D’après vos observations, les fonds proposés en épargne salariale sont-ils adaptés au profil des salariés ?
En général non, notamment pour les dispositifs les plus anciens qui proposent entre quatre et six fonds classiques, sans réflexion sur les attentes et les besoins des salariés. Cela commence néanmoins à changer, car la loi Pacte a introduit du conseil et de l’intermédiation dans l’épargne salariale. Cette intermédiation a facilité l’émergence d’une gestion en architecture ouverte et a enrichi l’offre de fonds proposée aux salariés. On remarque d’ailleurs une appétence croissante pour des fonds de conviction, des fonds solidaires.
Quels sont les « indispensables » à retrouver dans une offre ?
On ne peut se passer du monétaire, pour des investisseurs prudents ou de court terme. Un fonds obligataire, dont l’horizon est à déterminer, est également nécessaire, ainsi qu’un fonds diversifié, qui se panache automatiquement entre du monétaire, de l’obligataire et des actions. Les purs fonds actions internationales sont en revanche moins recherchés. Il faut faire de la place à l’investissement thématique, par exemple sur le vieillissement de la population ou la transition énergétique, ainsi qu’aux fonds répondant à la quête de sens des salariés. Ils sont prêts à accepter moins de performances pour plus de sens.

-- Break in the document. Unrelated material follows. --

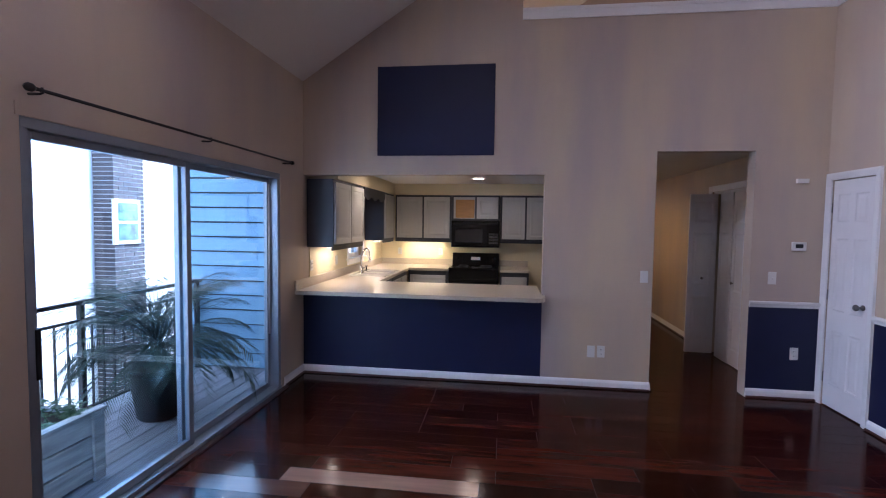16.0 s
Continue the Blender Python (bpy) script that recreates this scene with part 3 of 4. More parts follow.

Comment composer l’offre idéale ?
L’important est d’impliquer les partenaires sociaux dans le choix des fonds, de faire des propositions au CSE de l’entreprise. On peut commencer par réaliser un audit des dispositifs précédents, pour comprendre ce qui a ou non fonctionné, puis ouvrir les discussions avec les organismes syndicaux. Cette étroite collaboration ne doit pas s’arrêter à la sélection des fonds, mais se poursuivre ensuite dans le suivi de la performance. Ainsi, en cas de mauvaise performance d’un fonds, celle-ci est mieux comprise par toutes les parties prenantes et le choix est assumé, car les acteurs économiques et sociaux de l’entreprise y ont contribué. Cela sera d’autant plus important en période de volatilité des marchés.